A smorgasbord of benefits offered by only a few firms

In the pension business, some have hailed them as the greatest thing since sliced bread. But so far, the loaves have been slow to move off the shelves. They are flexible benefit plans, sometimes called ''cafeteria plans.''

They give employees a choice in picking their own benefits, letting them select from a range of retirement and compensation options. A worker can take less of one benefit, like vacation time or dental coverage, in return for more of another, like money in their pension fund.

Most of the plans include programs for retirement savings; but a few do not.

''We don't have any retirement program in our plan,'' said Michael Corrigan, director of compensation and benefits at Morgan Stanley, the investment banking firm. ''It's too cumbersome and costly to do all the actuarial work and computer programming.''

Whether they plan to include retirement saving programs or not, these complications have been enough to make a lot of companies take one look at flexible benefits, and drop the idea.

With almost every employee having their own ''tailor-made'' program, the bookkeeping chores for the company are akin to a big-city department store making a different suit for each customer.

''I've seen a big surge in companies that say they are interested in setting up flexible plans,'' said John Dirlam, a principal with Towers, Perrin, Forster & Crosby, pension consultants. ''But when they explored it in depth, they've backed off.''

''I can't think of more than 10 companies that have fully implemented flexible plans,'' he added.

''Philosophically, I favor the idea,'' said Carson E. Beadle, director, New York region, William M. Mercer Inc., pension consultants. ''But I've seen enough problems to be cautious.''

These problems, he says, include the high costs of administration and communication, providing employees with easy-to-understand information on the complexities of benefits planning, and the administrative burdens of adding variations to the plans as employees seek greater flexibility.

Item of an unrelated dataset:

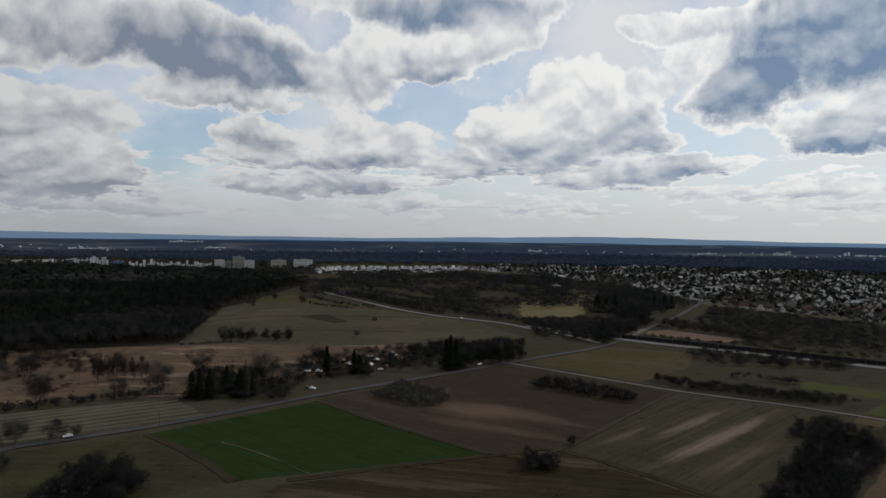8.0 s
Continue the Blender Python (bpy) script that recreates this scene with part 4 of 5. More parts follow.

This last problem has caused a number of flexible programs to collapse, Mr. Beadle says, because of the wide variety of choices, frequent changes in benefits, and the troubles involved in validating insurance claims against the coverage in force at the time. A worker may have been moving in and out of full dental coverage, for instance, and not be covered at the time major dental work was done.

With all the drawbacks, employers that have installed cafeteria plans have found there are advantages. For one thing, they get a better return on the money they spend on compensation, because they are able to target benefits. In doing so, they don't have to spend money on full benefits for everyone; just those who want them.

For employees, flexible benefits help fit into a variety of personal situations: two-earner families, divorced or widowed workers, women reentering the work force, different attitudes toward early or deferred retirement, and changing ideas about saving and security.

Besides Morgan Stanley, companies that have implemented flexible benefit programs include Educational Testing Service, American Can, TRW, Girard Bank in Philadelphia, Northern States Power Company of Minnesota, and the State of Alaska. In addition, LTV Corporation, Loew's Corporation, Arcata Corporation, and Johnson Controls are either committed to adding flexible programs in the near future or are reported to be planning to add them.

A recent survey of more than 500 corporate chief executive officers by William M. Mercer found that 36 percent had examined flexible benefit programs, while 40 percent had not. Only 32 percent said they considered these programs an important consideration in benefit planning. Sixty-four percent either did not consider it important or had no opinion. The other 4 percent did not answer the question.

One reason for the slow growth, Mr. Dirlam and others say, is that cafeteria benefit programs are complicated to start and maintain.

For instance, ''there is no (computer) software program for it,'' says Mary Jane Klansly, director of employee benefits at Educational Testing Service in Princeton, N.J. In 1974, ETS became one of the first US companies to put in a flexible plan, Ms. Klansly said.